- The task -
Identify the line that contains "Continue the Blender" in the material. Output it and every line after it, unchanged, through the end.
══════════
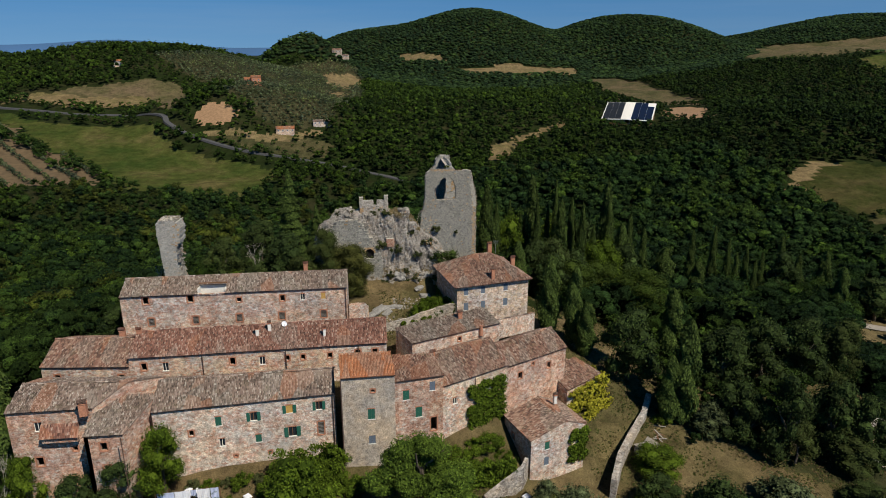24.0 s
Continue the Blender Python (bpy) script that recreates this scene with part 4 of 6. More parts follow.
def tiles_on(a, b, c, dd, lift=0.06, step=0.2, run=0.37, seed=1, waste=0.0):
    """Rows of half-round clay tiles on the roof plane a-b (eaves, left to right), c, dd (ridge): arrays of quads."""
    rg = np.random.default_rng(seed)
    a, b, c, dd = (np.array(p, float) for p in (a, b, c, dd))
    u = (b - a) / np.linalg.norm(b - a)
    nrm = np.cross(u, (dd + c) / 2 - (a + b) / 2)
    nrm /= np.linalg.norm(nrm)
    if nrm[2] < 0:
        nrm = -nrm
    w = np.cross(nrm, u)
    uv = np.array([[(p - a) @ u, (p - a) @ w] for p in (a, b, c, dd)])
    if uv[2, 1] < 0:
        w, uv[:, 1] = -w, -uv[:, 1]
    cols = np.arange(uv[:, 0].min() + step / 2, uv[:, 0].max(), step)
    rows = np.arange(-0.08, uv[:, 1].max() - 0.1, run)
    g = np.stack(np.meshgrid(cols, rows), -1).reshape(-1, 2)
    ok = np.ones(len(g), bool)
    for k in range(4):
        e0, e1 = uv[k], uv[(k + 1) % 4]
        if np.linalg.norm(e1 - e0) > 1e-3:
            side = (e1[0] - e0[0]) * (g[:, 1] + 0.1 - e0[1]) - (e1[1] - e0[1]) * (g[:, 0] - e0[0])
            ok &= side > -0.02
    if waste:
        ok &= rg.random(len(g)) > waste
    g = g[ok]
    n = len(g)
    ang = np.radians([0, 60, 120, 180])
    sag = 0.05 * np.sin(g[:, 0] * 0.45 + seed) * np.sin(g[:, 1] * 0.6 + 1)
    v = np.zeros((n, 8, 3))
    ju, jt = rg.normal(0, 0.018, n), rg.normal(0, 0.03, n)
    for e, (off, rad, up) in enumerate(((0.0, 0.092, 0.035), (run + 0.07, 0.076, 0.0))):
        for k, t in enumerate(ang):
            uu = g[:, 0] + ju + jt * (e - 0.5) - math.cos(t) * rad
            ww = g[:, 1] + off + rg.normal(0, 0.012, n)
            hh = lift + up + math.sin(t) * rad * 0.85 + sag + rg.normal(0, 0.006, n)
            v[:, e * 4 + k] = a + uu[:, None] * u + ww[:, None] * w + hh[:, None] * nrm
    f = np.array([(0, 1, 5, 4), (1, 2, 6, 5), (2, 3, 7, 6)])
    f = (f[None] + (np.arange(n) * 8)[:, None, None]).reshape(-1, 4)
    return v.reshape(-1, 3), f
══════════
- Answer to this exercise -
Continue the Blender Python (bpy) script that recreates this scene with part 4 of 6. More parts follow.
def tiles_on(a, b, c, dd, lift=0.06, step=0.2, run=0.37, seed=1, waste=0.0):
    """Rows of half-round clay tiles on the roof plane a-b (eaves, left to right), c, dd (ridge): arrays of quads."""
    rg = np.random.default_rng(seed)
    a, b, c, dd = (np.array(p, float) for p in (a, b, c, dd))
    u = (b - a) / np.linalg.norm(b - a)
    nrm = np.cross(u, (dd + c) / 2 - (a + b) / 2)
    nrm /= np.linalg.norm(nrm)
    if nrm[2] < 0:
        nrm = -nrm
    w = np.cross(nrm, u)
    uv = np.array([[(p - a) @ u, (p - a) @ w] for p in (a, b, c, dd)])
    if uv[2, 1] < 0:
        w, uv[:, 1] = -w, -uv[:, 1]
    cols = np.arange(uv[:, 0].min() + step / 2, uv[:, 0].max(), step)
    rows = np.arange(-0.08, uv[:, 1].max() - 0.1, run)
    g = np.stack(np.meshgrid(cols, rows), -1).reshape(-1, 2)
    ok = np.ones(len(g), bool)
    for k in range(4):
        e0, e1 = uv[k], uv[(k + 1) % 4]
        if np.linalg.norm(e1 - e0) > 1e-3:
            side = (e1[0] - e0[0]) * (g[:, 1] + 0.1 - e0[1]) - (e1[1] - e0[1]) * (g[:, 0] - e0[0])
            ok &= side > -0.02
    if waste:
        ok &= rg.random(len(g)) > waste
    g = g[ok]
    n = len(g)
    ang = np.radians([0, 60, 120, 180])
    sag = 0.05 * np.sin(g[:, 0] * 0.45 + seed) * np.sin(g[:, 1] * 0.6 + 1)
    v = np.zeros((n, 8, 3))
    ju, jt = rg.normal(0, 0.018, n), rg.normal(0, 0.03, n)
    for e, (off, rad, up) in enumerate(((0.0, 0.092, 0.035), (run + 0.07, 0.076, 0.0))):
        for k, t in enumerate(ang):
            uu = g[:, 0] + ju + jt * (e - 0.5) - math.cos(t) * rad
            ww = g[:, 1] + off + rg.normal(0, 0.012, n)
            hh = lift + up + math.sin(t) * rad * 0.85 + sag + rg.normal(0, 0.006, n)
            v[:, e * 4 + k] = a + uu[:, None] * u + ww[:, None] * w + hh[:, None] * nrm
    f = np.array([(0, 1, 5, 4), (1, 2, 6, 5), (2, 3, 7, 6)])
    f = (f[None] + (np.arange(n) * 8)[:, None, None]).reshape(-1, 4)
    return v.reshape(-1, 3), f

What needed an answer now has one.